New Labour, conversely, were more of a “vote-seeking party”, governed by focus group and the winds blowing from Fleet Street – now Scottish Labour mostly want to run Scotland because they don’t like the SNP doing so, and are perhaps better understood as primarily the “office-seeking” now. Greens have historically been a “policy-seeking party”, as exemplified in 2007-2011 by the efforts to secure policy changes rather than office from the minority situation (although having Patrick as convenor of the Committee that covered climate change was certainly useful office). The Scottish Tories are probably best understood in that way too.
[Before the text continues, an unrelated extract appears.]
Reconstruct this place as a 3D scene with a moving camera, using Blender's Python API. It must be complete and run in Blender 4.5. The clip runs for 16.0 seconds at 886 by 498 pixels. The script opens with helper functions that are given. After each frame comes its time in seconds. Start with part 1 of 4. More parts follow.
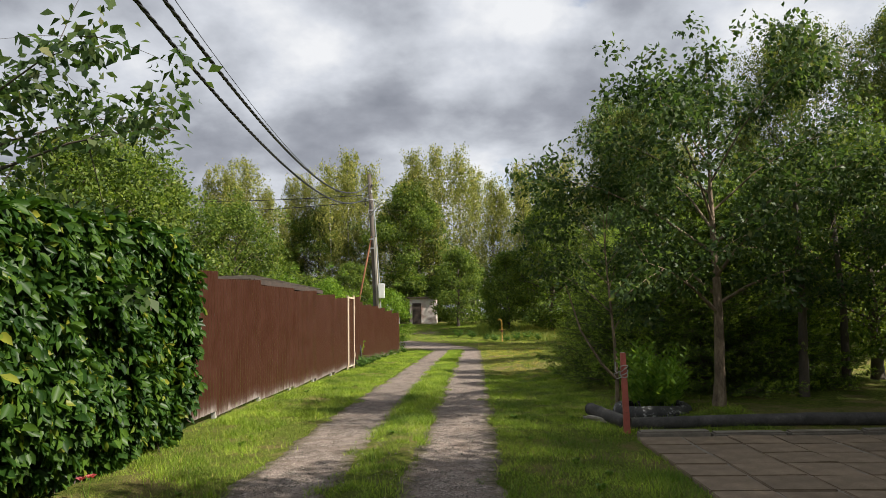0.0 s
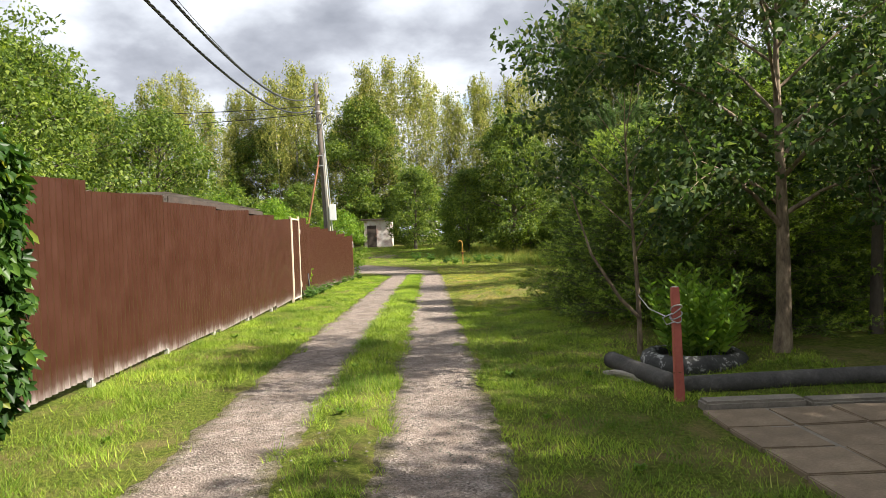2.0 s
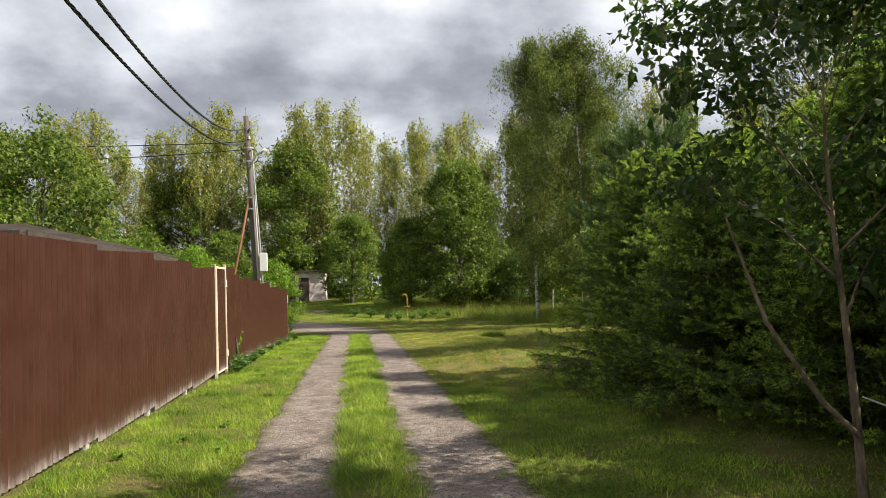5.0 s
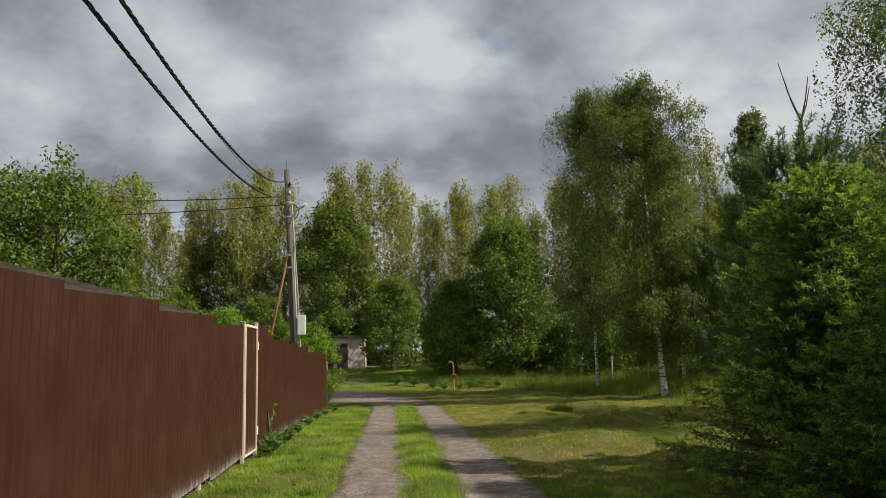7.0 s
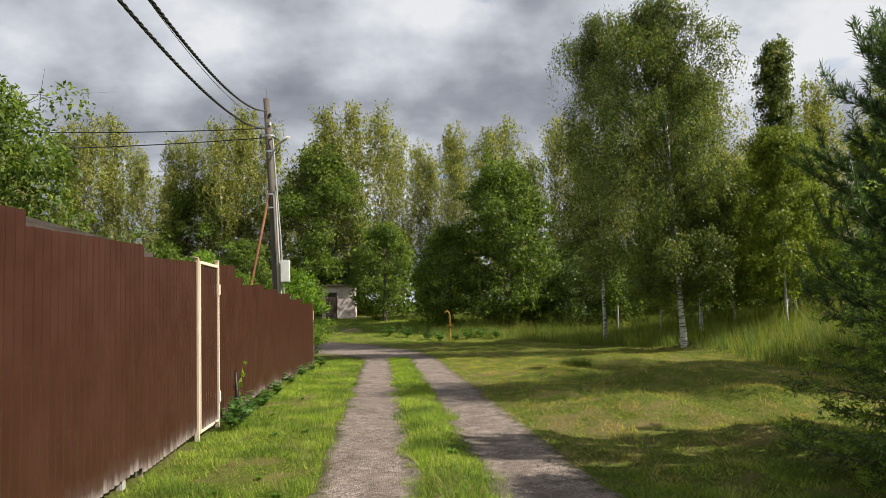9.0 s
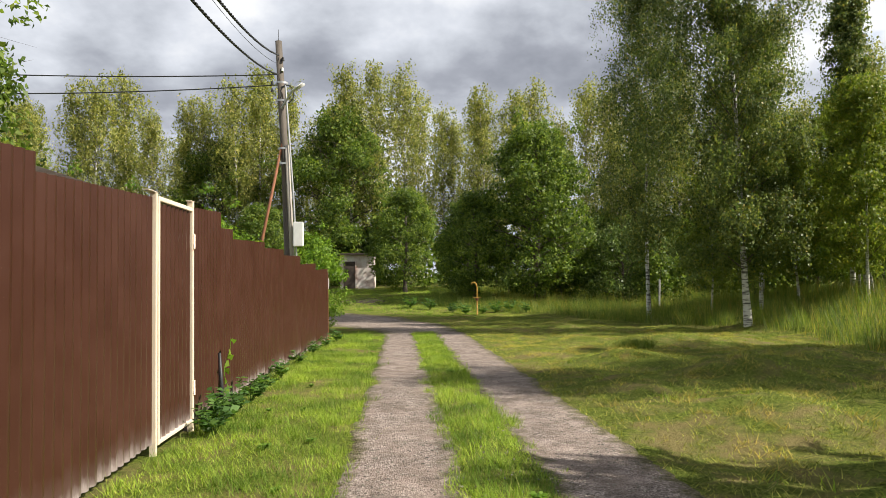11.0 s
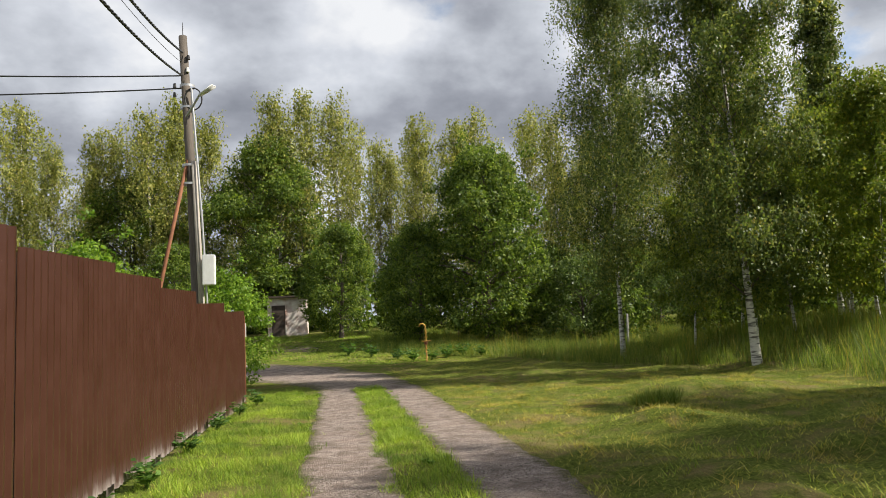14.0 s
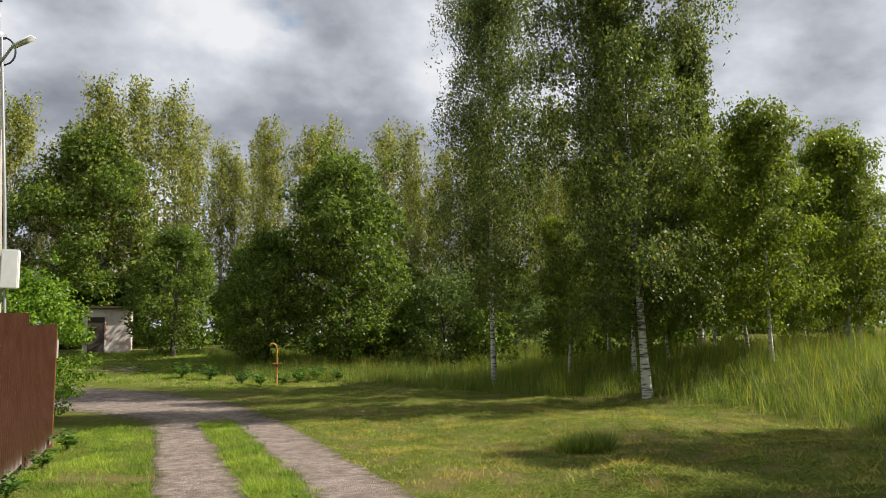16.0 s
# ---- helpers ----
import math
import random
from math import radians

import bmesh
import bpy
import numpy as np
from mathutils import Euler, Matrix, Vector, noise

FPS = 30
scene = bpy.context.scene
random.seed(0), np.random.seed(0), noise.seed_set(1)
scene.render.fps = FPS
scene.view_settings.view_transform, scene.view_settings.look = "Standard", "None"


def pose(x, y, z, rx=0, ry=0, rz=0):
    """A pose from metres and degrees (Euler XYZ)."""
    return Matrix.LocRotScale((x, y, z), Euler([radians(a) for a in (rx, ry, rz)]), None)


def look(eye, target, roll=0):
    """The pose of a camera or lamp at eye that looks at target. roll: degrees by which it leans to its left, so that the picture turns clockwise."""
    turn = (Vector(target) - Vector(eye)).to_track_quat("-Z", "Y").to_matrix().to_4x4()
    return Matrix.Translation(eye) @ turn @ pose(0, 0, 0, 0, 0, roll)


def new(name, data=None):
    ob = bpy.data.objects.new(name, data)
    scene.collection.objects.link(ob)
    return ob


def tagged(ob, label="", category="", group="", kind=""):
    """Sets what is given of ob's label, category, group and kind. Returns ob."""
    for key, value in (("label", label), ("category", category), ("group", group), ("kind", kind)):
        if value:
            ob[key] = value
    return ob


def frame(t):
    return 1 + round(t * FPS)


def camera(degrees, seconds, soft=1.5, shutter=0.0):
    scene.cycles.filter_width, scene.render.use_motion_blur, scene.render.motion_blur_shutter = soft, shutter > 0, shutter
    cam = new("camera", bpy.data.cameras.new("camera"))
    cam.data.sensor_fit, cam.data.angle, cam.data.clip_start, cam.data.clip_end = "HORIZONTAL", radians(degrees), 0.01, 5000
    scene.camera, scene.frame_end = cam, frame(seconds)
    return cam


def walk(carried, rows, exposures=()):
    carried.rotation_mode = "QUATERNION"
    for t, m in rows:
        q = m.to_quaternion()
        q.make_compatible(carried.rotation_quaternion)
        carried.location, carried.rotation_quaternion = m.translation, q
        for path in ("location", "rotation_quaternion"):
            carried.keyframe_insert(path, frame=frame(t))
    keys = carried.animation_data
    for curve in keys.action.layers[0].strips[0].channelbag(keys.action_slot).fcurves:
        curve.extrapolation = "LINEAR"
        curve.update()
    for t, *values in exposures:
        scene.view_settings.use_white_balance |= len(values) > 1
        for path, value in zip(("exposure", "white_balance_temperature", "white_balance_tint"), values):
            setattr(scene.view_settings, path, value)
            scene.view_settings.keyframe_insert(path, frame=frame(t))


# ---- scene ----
cam = camera(64.6, 16.0, 0.85)
PATH = [
    (0, (0.911, -4.828, 1.438), (0.822, -2.84, 1.634), -1.1),
    (0.5, (0.859, -4.097, 1.427), (0.789, -2.104, 1.586), -2.0),
    (1, (0.819, -3.423, 1.427), (0.761, -1.427, 1.531), -3.4),
    (1.5, (0.773, -2.622, 1.434), (0.75, -0.622, 1.43), -3.8),
    (2, (0.652, -1.931, 1.451), (0.686, 0.069, 1.422), -2.1),
    (2.5, (0.641, -1.15, 1.496), (0.717, 0.848, 1.505), -1.4),
    (3, (0.531, -0.513, 1.484), (0.668, 1.482, 1.501), -2.1),
    (3.5, (0.403, 0.085, 1.488), (0.587, 2.075, 1.562), -2.7),
    (3.7, (0.297, 0.347, 1.484), (0.517, 2.333, 1.566), -2.9),
    (5.8, (-0.375, 3.027, 1.559), (-0.105, 4.999, 1.753), -1.6),
    (6, (-0.436, 3.328, 1.572), (-0.146, 5.292, 1.814), -1.3),
    (6.5, (-0.469, 3.942, 1.576), (-0.205, 5.898, 1.9), -1.4),
    (7, (-0.527, 4.537, 1.479), (-0.38, 6.508, 1.787), -1.8),
    (7.5, (-0.477, 5.237, 1.438), (-0.303, 7.21, 1.718), -2.2),
    (8, (-0.538, 5.981, 1.447), (-0.333, 7.955, 1.696), -2.2),
    (8.5, (-0.637, 6.58, 1.444), (-0.435, 8.56, 1.641), -2.1),
    (8.7, (-0.642, 6.831, 1.452), (-0.466, 8.814, 1.635), -2.0),
    (10.8, (-0.82, 9.723, 1.336), (-0.635, 11.711, 1.445), -1.0),
    (11, (-0.834, 9.966, 1.362), (-0.714, 11.96, 1.454), -0.9),
    (11.5, (-0.866, 10.606, 1.341), (-0.788, 12.605, 1.368), -1.4),
    (12, (-0.799, 11.313, 1.33), (-0.739, 13.312, 1.351), -2.3),
    (12.5, (-0.889, 11.994, 1.339), (-0.839, 13.992, 1.421), -2.6),
    (13, (-0.909, 12.636, 1.358), (-0.838, 14.63, 1.508), -3.0),
    (13.5, (-1.024, 13.306, 1.38), (-0.889, 15.291, 1.583), -2.4),
    (14, (-0.933, 13.962, 1.315), (-0.623, 15.927, 1.522), -2.8),
    (14.5, (-1.119, 14.67, 1.37), (-0.65, 16.603, 1.579), -2.4),
    (15, (-1.267, 15.2, 1.415), (-0.666, 17.098, 1.6), -1.9),
    (15.5, (-1.228, 15.817, 1.405), (-0.565, 17.693, 1.61), -1.4),
    (16, (-1.336, 16.463, 1.434), (-0.587, 18.301, 1.68), -1.2),
]
walk(cam, [(t, look(e, g, r)) for t, e, g, r in PATH], [(0, 0.6), (1.5, 0.95), (2.1, 1.28), (3.0, 1.1), (3.7, 1.02), (5.8, 0.5), (7.0, 0.1), (8.5, 0.42), (10.8, 0.7), (11.9, 1.06), (12.5, 0.95), (13.5, 0.68), (16, 0.56)])

# ---- world, sun ----
SUN_EL, SUN_AZ = radians(42), radians(107)     # azimuth clockwise from +y
world = bpy.data.worlds.new("sky")
scene.world = world
world.use_nodes = True


def ramp(tree, fac, stops):
    r = tree.nodes.new("ShaderNodeValToRGB")
    e = r.color_ramp.elements
    while len(e) < len(stops):
        e.new(0.5)
    for el, (p, c) in zip(e, stops):
        el.position, el.color = p, (*c, 1) if len(c) == 3 else c
    tree.links.new(fac, r.inputs["Fac"])
    return r.outputs["Color"]


def mixc(tree, fac, a, b, mode="MIX"):
    m = tree.nodes.new("ShaderNodeMix")
    m.data_type, m.blend_type = "RGBA", mode
    for sock, v in ((m.inputs[0], fac), (m.inputs[6], a), (m.inputs[7], b)):
        if isinstance(v, bpy.types.NodeSocket):
            tree.links.new(v, sock)
        elif isinstance(v, (int, float)):
            sock.default_value = v
        else:
            sock.default_value = (*v, 1)
    return m.outputs[2]


def noise_out(tree, vec, scale, detail=4, rough=0.55, distortion=0.0):
    n = tree.nodes.new("ShaderNodeTexNoise")
    n.inputs["Scale"].default_value = scale
    n.inputs["Detail"].default_value = detail
    n.inputs["Roughness"].default_value = rough
    n.inputs["Distortion"].default_value = distortion
    if vec is not None:
        tree.links.new(vec, n.inputs["Vector"])
    return n.outputs["Fac"]


def vmath(tree, op, a, b=None):
    m = tree.nodes.new("ShaderNodeVectorMath")
    m.operation = op
    for sock, v in zip(m.inputs, (a, b)):
        if isinstance(v, bpy.types.NodeSocket):
            tree.links.new(v, sock)
        elif v is not None:
            sock.default_value = v
    return m.outputs[0]


def fmath(tree, op, a, b=0.0):
    m = tree.nodes.new("ShaderNodeMath")
    m.operation = op
    for sock, v in zip(m.inputs, (a, b)):
        if isinstance(v, bpy.types.NodeSocket):
            tree.links.new(v, sock)
        else:
            sock.default_value = v
    return m.outputs[0]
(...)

And the SNP? For my money I believe their activist base to be sincerely committed to policy above all. They have a range of opinions on the rest of politics, from left to right to none, but achieving independence is the Holy Grail, the defining purpose, the eschatological moment itself. If you asked them to choose between independence with the dissolution of the SNP on one hand, and the status quo – the union with a rampant SNP – on the other they’d choose independence every time. And on Twitter and elsewhere, the mood amongst the nationalist massive was pro-Margo’s position, that Devo Max is simply a distraction.

But do the Ministerial team and SNP strategists agree? The top team do definitely love their jobs, their office, and their status. And they will have gamed the consequences of six possible outcomes – the two possibilities from a straight Yes/No to independence question, plus the three from a indy/devo max/status quo referendum, plus the one where no referendum is held.

Any clear vote for independence means they will have fulfilled their manifest destiny – and it’s hard to see how or why they’d make a pitch to continue to govern, or even whether people with bread-and-butter politics as diverse as Linda Fabiani and Fergus Ewing, for example, would want to remain part of the same party. Do they really want to become Scotland’s answer to the ANC? Similarly, a clear vote for the status quo pushes any progress towards independence off the table for a generation, despite the threats of a “neverendum” from the likes of John Mason, not to mention the speed at which morale amongst their activists would drain away.

The late-term referendum bid, derailed by legal challenges, might be a high-risk way to play the original 2007-11 game plan, mysteriously abandoned during that session, which was to blame the Conshpirashy for blocking democracy and preventing the people from having a say. However, the only one of the six options that allows them to say “we’ve made progress, give us another shot” in 2016 is a win for Devo Max. They can’t propose it themselves in case people come to the conclusion that it’s their first preference, so they would need someone else to do it for them. It would string the activists along and could, potentially, be the only option that could almost guarantee they retain Ministerial office.

Why else would they have spent so long pushing Indy Lite (as set out best here by David Torrance again) to no avail? And why do their press team put out so many press releases urging Labour and the other Yoonyonishts to put forward a Devo Max option and pointing out endlessly when the odd Labour voice backs it *? Prizes are available for anyone who can provide a clear distinction between the two proposals, incidentally.

If I’m right, Tom Harris is right too, on this if nothing else. Many in Labour now, finally, belatedly, realise that either a clear yes or no to independence would allow politics to move off the constitution and onto all the issues those outside the SNP got into politics to take an interest in – poverty, climate change, methods of taxation, cuts and alternatives to them and so on. And they have probably worked out that the only option they should fear is Devo Max, an option being pushed to the SNP’s benefit by that little list of semi-detached Labour figures. One day Labour’s strategists may even realise they should have offered an up/down vote in 2006.

* 17th Oct, “Henry McLeish is to be congratulated for urging Labour to back a “devo-max” option in the referendum”; 19th Oct, “The SNP today urged those Labour members who want to see the party back more powers for the Scottish Parliament to openly support Malcolm Chisholm MSP’s call for Labour to develop a position in favour of devolution max.”; 25th Oct, based on a single tweet from George Foulkes, “Labour and the Lib Dems need to understand that the only alternative to campaigning for “devo-max” is for them to stand with the Tories in opposing any more powers for Scotland”, 26th Oct, an almost identical release to the previous day’s one, just with a different headline.